Sunday, February 05, 2012

Spring Awakening

Mesmerizing SPRING AWAKENING at Beck

On the way out of SPRING AWAKENING at Beck Center, my 16-year old grandson, known as the kid reviewer, said, “That was awesome. The singing, the acting, the music, the choreography, the staging, were all great!” Yes, Alex, you just experienced one of the finest theatrical works you may ever see.

SPRING AWAKENING, the Steven Sater (book and lyrics)-Duncan Sheik (music), folk-infused rock music drama, is based on a 1892 play by Frank Wedekind of Germany. The subject matter, which centers on teenagers on the road to self-discovery, portrays abortion, homosexuality, rape, child abuse and suicide. It was so controversial that its original source was banned for public view for over one hundred years.

The play is a powerful indictment against late 19th century Germany, where strict rules regarding right and wrong, and wide-spread hypocrisy were rampant. Sex wasn’t discussed, the reasons for actions weren’t revealed, and adults held strict control. It is relevant to modern day American where the religious right sometimes parallels the machinations of the adults in Wedekind’s script.

The play consists mainly of spoken and sung dialogues among the children, with an interspersing of voices of the adults. Wedekind has given the voices the ability to open our eyes, in gripping ways, to the joys and sorrows, hopes and despair, and struggles and the resulting tragedies. Tragedies in which the most promising children are sacrificed due a lack of appreciation and understanding from their teachers and parents.

We meet Melchior, intelligent, handsome and charismatic, who sees the corruption around him, but is powerless to change the events. There is Moritz, physically stronger but psychologically frail. He’s the product of a harsh father, and is pushed to near insanity when he fails an exam and eventually is led to suicide. Wendla is in love with Melchior, and naively becomes pregnant by him. Her fall from grace is based on her lack of knowledge about human sexuality, and still believing that “children are brought by storks.” She, too, becomes a tragic product of her culture’s rules. We also view Ilse, who runs away from a sexually abusive home, another product of the rules of the game of life.
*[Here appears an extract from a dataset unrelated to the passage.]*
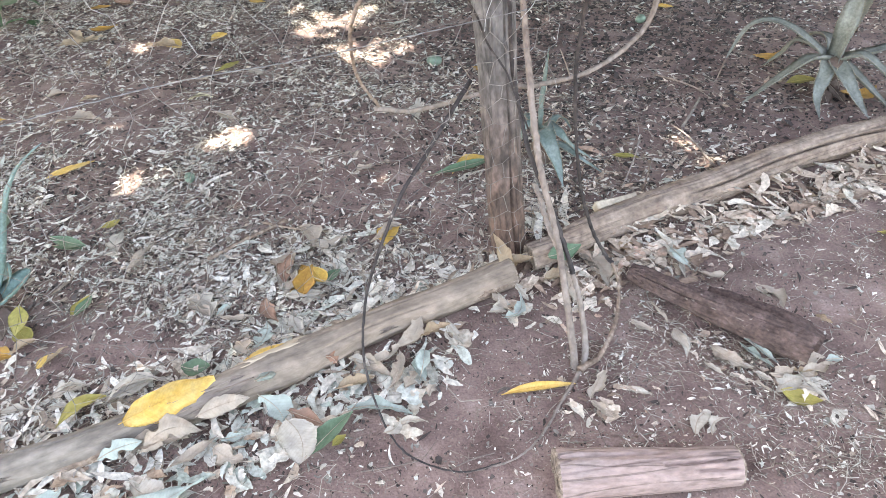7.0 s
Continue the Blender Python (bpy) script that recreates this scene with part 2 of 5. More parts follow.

We are left at the end of the epic with Melchior, his friends all destroyed, needing to find a reason to go on with his life.

This is a relevant play that has already, and should open additional eyes of the hypocritically blind to the need for sex education, understanding of the teenage mind and the hypocrisy of developing illogical and unbending rules for the sake of tradition.

The Broadway production won eight Tony Awards in 2007. The Baldwin Wallace-Beck Center collaboration, under the keen eye of Victoria Bussert, is as good as the professional shows I saw on Broadway and on-tour. This is Bussert at her best!

The staging is creative, encompassing, focused. The pacing is fine…slow when necessary, fast when appropriate. Ryan Fielding Garrett’s band, which is on stage during the entire production, expertly backs up, rather than drowning out the singers, the vocal blends are excellent, and even though several of the cast don’t have superb singing voices…they so well interpret the words of the songs, that it matters naught.

Zach Adkins, a young Brad Pitt look-alike, is compelling as Melchior. He displays a complete understanding of the mental and emotional workings of the role. As we see him standing alone at the end of the play we can only feel strong emotional bonding with the real person Adkins has created. His song All That’s Known is appealing, while Left Behind is emotionally revealing.

James Penca is spot-on as the conflicted Moritz. He develops a young man unable to fight off the power of his father and members of the school staff, who demand what Moritz is unable to give. His The Bitch of Living is a show highlight, as is Don’t Do Sadness.

Pretty Kyra Kennedy makes for a perfect Wendla. She creates a complete character who displays appropriate naivety and passion. Her Mama Who Bore Me was a strong curtain raiser and Those You’ve Known, a trio with Adkins and Penca, was tear-inducing.

The chorus was excellent, weaving in an out of the scenes with clarity and concentration.

Gregory Daniel’s choreography, Jeff Herrmann’s set and light designs, Richard Ingraham’s sound design, and Alison Garrigan’s costumes all make SPRING AWAKENING a special evening of theatre.

The show is advertised as 17 and older. When I asked Alex if he was uncomfortable, especially in the presence of his grandparents, he gave a, “no way” response. You have to know your teen, but the lessons to be learned from this script are great. In fact, if the characters in this play had known what they could have learned from being exposed to this material, there would have been no need for Wedekind to write the play.

CAPSULE JUDGEMENT: SPRING AWAKENING is an emotionally stirring, relevant, and well staged production. This is not a should see, it’s a must see presentation. Bravo! Bravo! Bravo!